D. P. - Alstom a développé ce projet en différentes phases successives de localisation, de la fourniture de locomotives complètes à la phase actuelle de fourniture des kits nécessaires pour la production locale. En parallèle, la joint-venture a mené des actions visant à développer des fournisseurs locaux dans l'ensemble de la zone eurasiatique afin de remplir ses obligations de « local content ».

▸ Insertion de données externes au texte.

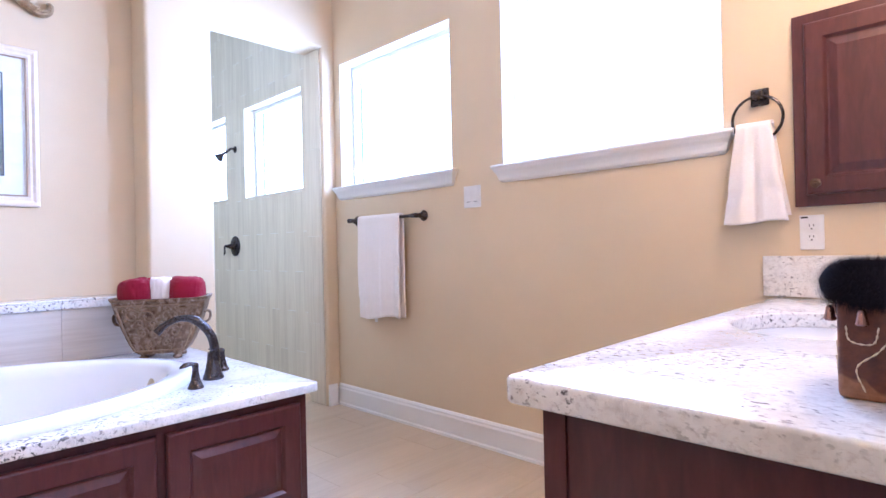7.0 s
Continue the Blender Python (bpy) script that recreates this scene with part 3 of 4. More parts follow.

P. I. - Votre co-entreprise EKZ vient d'obtenir la certification IRIS (International Railway Industry Standard), créée sur la base de la norme ISO 9001. Ce procédé de certification vise, notamment, à évaluer les systèmes de gestion dans le secteur ferroviaire. Qu'est-ce que cela dit des dynamiques industrielles en cours au Kazakhstan ?
D. P. - Cette certification est un élément clef du dispositif dans la mesure où elle assure que notre joint-venture se conforme aux standards internationaux en vigueur dans le secteur du ferroviaire. Il s'agit, bien sûr, d'un atout pour la capacité d'exportation d'EKZ dans la zone eurasiatique. Voilà qui met en évidence la dynamique industrielle du Kazakhstan qui tend à s'aligner sur les pratiques internationales.
P. I. - Le Kazakhstan est un pays grand comme cinq fois la France. C'est donc un pays tout indiqué pour y faire rouler le TGV. Ce rêve pourrait-il un jour devenir réalité ?
D. P. - Le sujet est principalement politique et économique. Même si, à ce jour, un tel projet ne semble pas d'actualité, il reste - sur le long terme - une bonne option pour le rapprochement économique des grandes villes du Kazakhstan.
P. I. - Quid de la vente d'un tramway à la ville d'Astana ?
D. P. - La première phase du tramway d'Astana est déjà attribuée. Le projet prévoit une liaison entre l'aéroport et le centre-ville. Nous concentrons actuellement nos efforts sur le projet du tramway d'Almaty, la plus grande ville du pays, avec probablement un appel d'offres en 2018. Vous le voyez : les transports au Kazakhstan se modernisent rapidement, et Alstom joue un rôle important dans cette modernisation.
(1) Cet écartement est celui commun à tous les pays de l'ex-URSS. Il a été développé au XXe siècle pour relier l'ensemble des villes et zones minières de l'empire soviétique.